Les Européens savent bien qu’en se retirant unilatéralement de l’accord nucléaire, les États-Unis servent des intérêts directement ou indirectement liés au « Deal du siècle », un plan de compromis que les Américains devraient officiellement présenter dans les jours ou semaines à venir pour rétablir la soi-disant paix israélo-palestinienne.
Navette diplomatique de l’Iran pour obtenir des efforts tangibles de l’Europe
Ayant remarqué les différends politiques entre les camps européen et américain concernant l’accord nucléaire, l’Iran a repris sa navette diplomatique. Les contacts établis par le ministre des Affaires étrangères, Mohammad Javad Zarif, avec ses homologues européens à Bruxelles et les visites du président Rohani, en Suisse et Autriche, visent en fait à obtenir des garanties écrites des parties européennes. L’Iran ne pourra pas se contenter de déclarations devant les médias. Des pays comme la Chine, l’Inde et la Russie sont sur la même longueur d’onde que l’Iran et le fait d’avoir obtenu l’appui de ces pays va encore renforcer le poids de l’Iran lors du débat autour de l’accord nucléaire.

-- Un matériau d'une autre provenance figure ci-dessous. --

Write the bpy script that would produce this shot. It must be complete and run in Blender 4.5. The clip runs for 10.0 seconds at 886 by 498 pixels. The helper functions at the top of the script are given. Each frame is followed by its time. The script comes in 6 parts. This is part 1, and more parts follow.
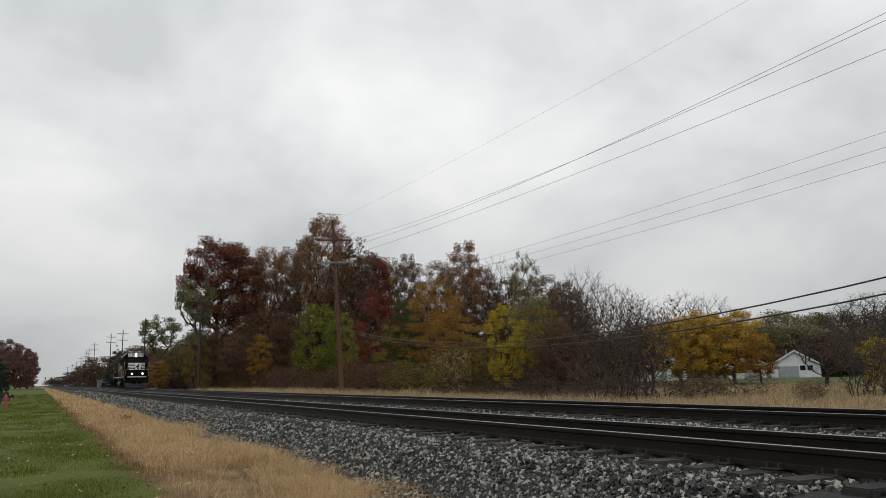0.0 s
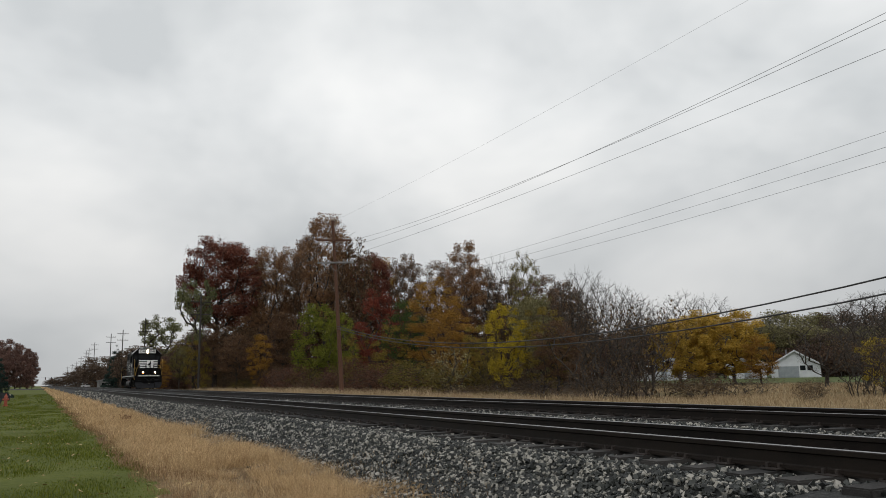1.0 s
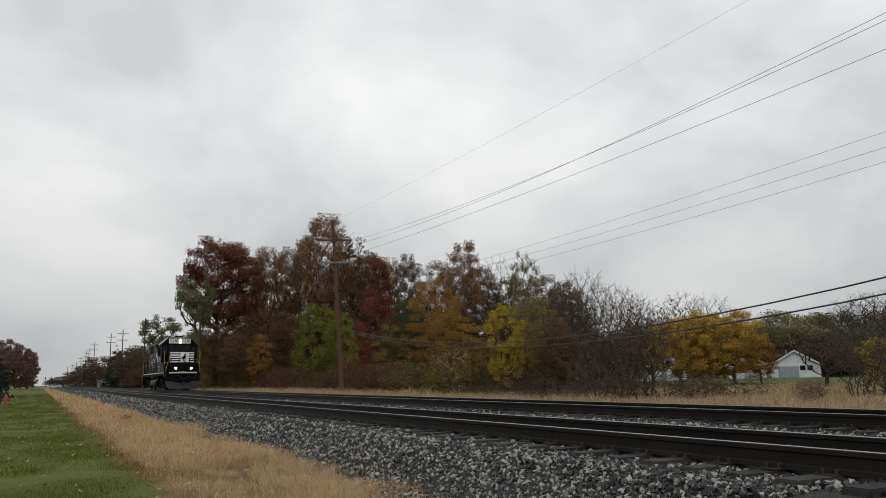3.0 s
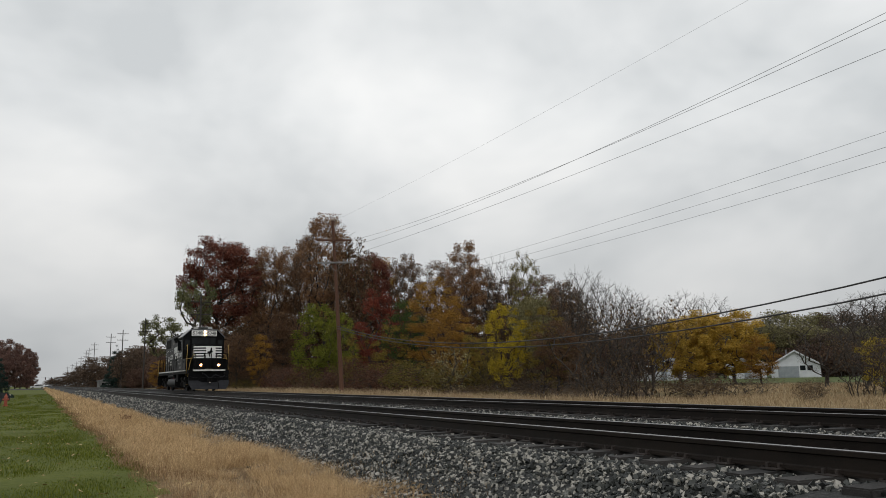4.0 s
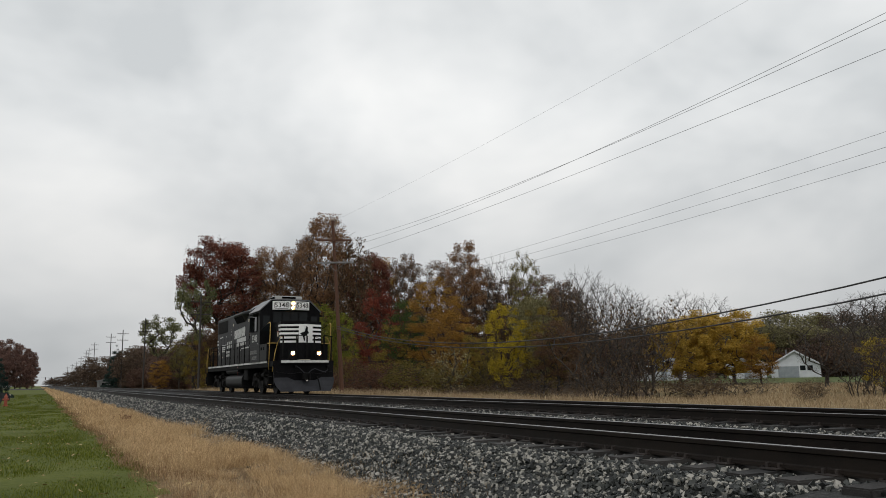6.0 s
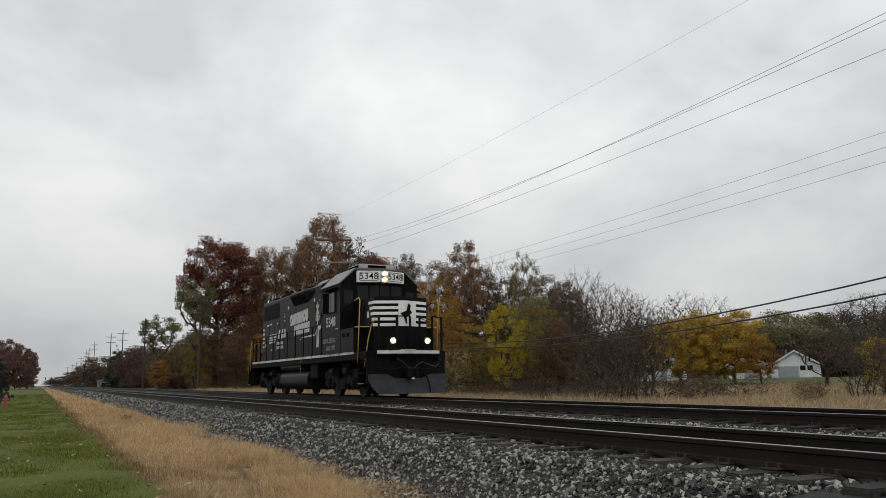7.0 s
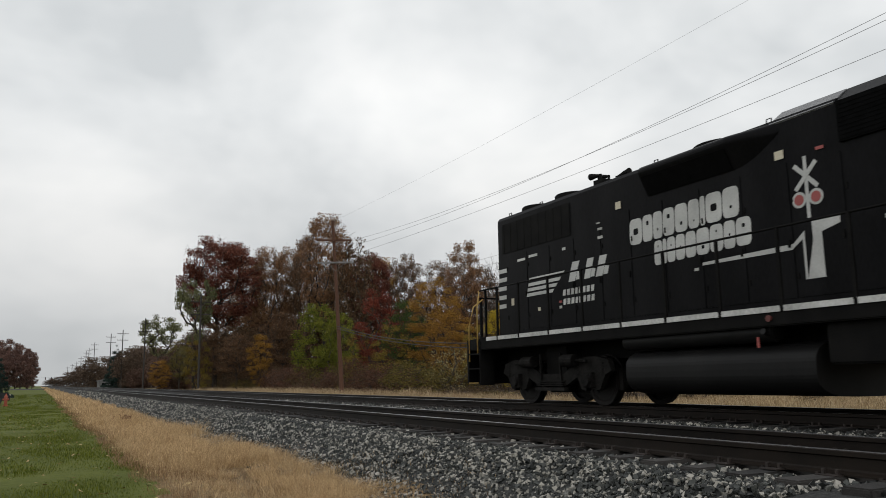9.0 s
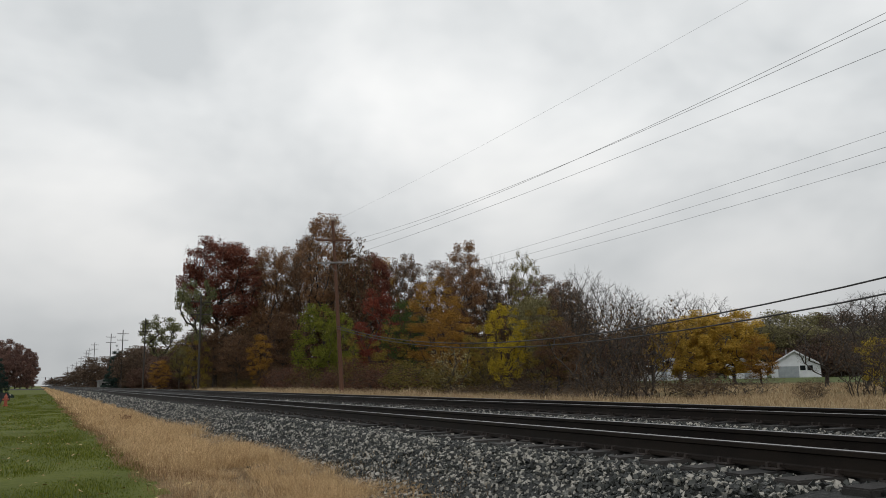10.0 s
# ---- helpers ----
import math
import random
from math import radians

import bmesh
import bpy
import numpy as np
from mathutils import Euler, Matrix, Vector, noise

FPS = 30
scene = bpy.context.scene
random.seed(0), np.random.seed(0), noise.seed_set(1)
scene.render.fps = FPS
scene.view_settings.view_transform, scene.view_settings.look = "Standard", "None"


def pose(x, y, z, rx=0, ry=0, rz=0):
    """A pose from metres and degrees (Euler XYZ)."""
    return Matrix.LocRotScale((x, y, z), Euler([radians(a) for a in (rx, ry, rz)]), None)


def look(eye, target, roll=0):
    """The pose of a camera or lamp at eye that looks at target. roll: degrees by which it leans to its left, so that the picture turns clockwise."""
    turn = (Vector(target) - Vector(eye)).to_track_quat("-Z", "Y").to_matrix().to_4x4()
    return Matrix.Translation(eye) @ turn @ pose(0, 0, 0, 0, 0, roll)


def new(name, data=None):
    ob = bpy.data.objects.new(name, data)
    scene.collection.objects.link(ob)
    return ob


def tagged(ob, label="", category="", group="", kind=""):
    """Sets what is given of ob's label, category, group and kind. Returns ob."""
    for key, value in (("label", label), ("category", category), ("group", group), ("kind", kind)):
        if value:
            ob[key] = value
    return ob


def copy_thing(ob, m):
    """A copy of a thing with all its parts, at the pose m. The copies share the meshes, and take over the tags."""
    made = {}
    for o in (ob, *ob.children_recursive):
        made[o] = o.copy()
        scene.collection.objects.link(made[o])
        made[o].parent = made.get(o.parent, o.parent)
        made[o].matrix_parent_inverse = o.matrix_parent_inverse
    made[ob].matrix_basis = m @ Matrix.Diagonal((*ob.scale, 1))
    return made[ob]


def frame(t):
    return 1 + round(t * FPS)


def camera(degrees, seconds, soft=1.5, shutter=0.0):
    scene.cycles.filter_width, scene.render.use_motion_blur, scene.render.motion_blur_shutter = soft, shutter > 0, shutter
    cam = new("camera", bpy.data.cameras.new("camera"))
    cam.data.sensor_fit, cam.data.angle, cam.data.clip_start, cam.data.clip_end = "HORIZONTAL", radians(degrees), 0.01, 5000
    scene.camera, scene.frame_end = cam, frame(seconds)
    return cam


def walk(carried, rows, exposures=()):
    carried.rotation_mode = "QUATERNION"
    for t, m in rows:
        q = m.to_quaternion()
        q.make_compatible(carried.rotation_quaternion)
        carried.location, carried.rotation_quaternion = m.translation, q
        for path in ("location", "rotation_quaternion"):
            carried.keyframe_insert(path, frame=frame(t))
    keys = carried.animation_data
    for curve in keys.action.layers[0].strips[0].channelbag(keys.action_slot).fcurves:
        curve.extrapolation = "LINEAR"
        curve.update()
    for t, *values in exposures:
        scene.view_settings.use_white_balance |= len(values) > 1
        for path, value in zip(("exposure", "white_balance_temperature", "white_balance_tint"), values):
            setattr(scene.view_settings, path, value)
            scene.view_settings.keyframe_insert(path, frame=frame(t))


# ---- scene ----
# The camera stands still on the lawn beside the line.
# x: across the tracks, y: along them, z: up from the rail heads.
EYE = (0.0, 0.0, 0.579)
AIM = (0.44497, 0.88072, 0.16226)
cam = camera(58.39, 10.0, soft=0.9, shutter=0.08)
VIEW = look(EYE, (EYE[0] + AIM[0] * 50, EYE[1] + AIM[1] * 50, EYE[2] + AIM[2] * 50), -0.90)
walk(cam, [(0.0, VIEW), (10.0, VIEW)], exposures=[(0.0, -0.02), (6.5, -0.02), (8.8, 0.05), (9.4, 0.05), (10.0, 0.0)])

# ---- world, sun ----
SUN_EL, SUN_AZ = radians(50), radians(200)
world = bpy.data.worlds.new("overcast")
scene.world = world
world.use_nodes = True
wn, wl = world.node_tree.nodes, world.node_tree.links
wn.clear()
w_out = wn.new("ShaderNodeOutputWorld")
w_bg = wn.new("ShaderNodeBackground")
w_sky = wn.new("ShaderNodeTexSky")
w_sky.sky_type = "NISHITA"
w_sky.sun_disc = False
w_sky.sun_elevation = SUN_EL
w_sky.sun_rotation = SUN_AZ
w_mix = wn.new("ShaderNodeMix")
w_mix.data_type = "RGBA"
w_mix.inputs["Factor"].default_value = 0.9
w_co = wn.new("ShaderNodeTexCoord")
w_no = wn.new("ShaderNodeTexNoise")
w_no.inputs["Scale"].default_value = 2.2
w_no.inputs["Detail"].default_value = 5
w_ra = wn.new("ShaderNodeValToRGB")
w_ra.color_ramp.elements[0].position, w_ra.color_ramp.elements[0].color = 0.35, (6.2, 6.5, 6.9, 1)
w_ra.color_ramp.elements[1].position, w_ra.color_ramp.elements[1].color = 0.65, (8.2, 8.4, 8.6, 1)
wl.new(w_co.outputs["Generated"], w_no.inputs["Vector"])
wl.new(w_no.outputs["Fac"], w_ra.inputs["Fac"])
wl.new(w_sky.outputs["Color"], w_mix.inputs[6])
wl.new(w_ra.outputs["Color"], w_mix.inputs[7])
wl.new(w_mix.outputs[2], w_bg.inputs["Color"])
w_bg.inputs["Strength"].default_value = 0.075
wl.new(w_bg.outputs["Background"], w_out.inputs["Surface"])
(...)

Garanties et engagements européens, condition sine qua non du maintien du PGAC
Obtenir des garanties écrites et solides des parties européennes semble être nécessaire pour éviter de nouvelles sanctions et l’Iran souhaite que les parties européennes lui garantissent qu’il n’y en aura pas, que le pays pourra continuer à exporter son pétrole et que les parties européennes essaieront pour leur part de renforcer les investissements dans le pays. Et les Iraniens ne veulent que de véritables garanties ; car, c’est d’un accord international dont il s’agit, un accord que la sortie unilatérale d’un seul signataire ne pourrait aucunement annuler.
L’Europe a besoin de maintenir le PGAC
Sur le plan politique, l’Europe préférerait encore l’alignement sur les États-Unis, mais cette préférence ne primera pas les soucis économiques d’une Europe touchée par une sérieuse crise financière. De ce point de vue, l’ouverture du marché iranien à l’Europe serait un bol d’air pour l’économie européenne. La poursuite du commerce avec l’Iran dans les domaines des communications, des médicaments, des transports et de l’agriculture permettrait à la France de toucher un bénéfice de 20 milliards de dollars. Une annulation du PGAC induirait une perte économique de l’ordre de plusieurs milliards de dollars aux Français mais aussi aux Allemands.
De sombres perspectives pour les relations économiques euro-américaines
Il est vrai que les États-Unis et les Européens sont liés entre eux par des relations économiques, mais depuis que les États-Unis ont imposé des droits de douane aux importations en provenance d’Europe et du Canada, les réactions n’ont pas été agréables à entendre pour Washington. Bref, les Européens ne pourraient pas permettre que les considérations politiques qu’ils partagent avec les États-Unis débouchent sur une véritable catastrophe économique ingérable. La vente du pétrole iranien n’y fait pas exception et rien ne dit que l’Europe se soumettra aux diktats américains visant à perturber les exportations pétrolières iraniennes. Par ailleurs, le pétrole iranien a déjà un marché très lucratif en Inde et en Chine et même si les Européens adhèrent à l’approche américaine, cela ne causera qu’un effet négatif limité.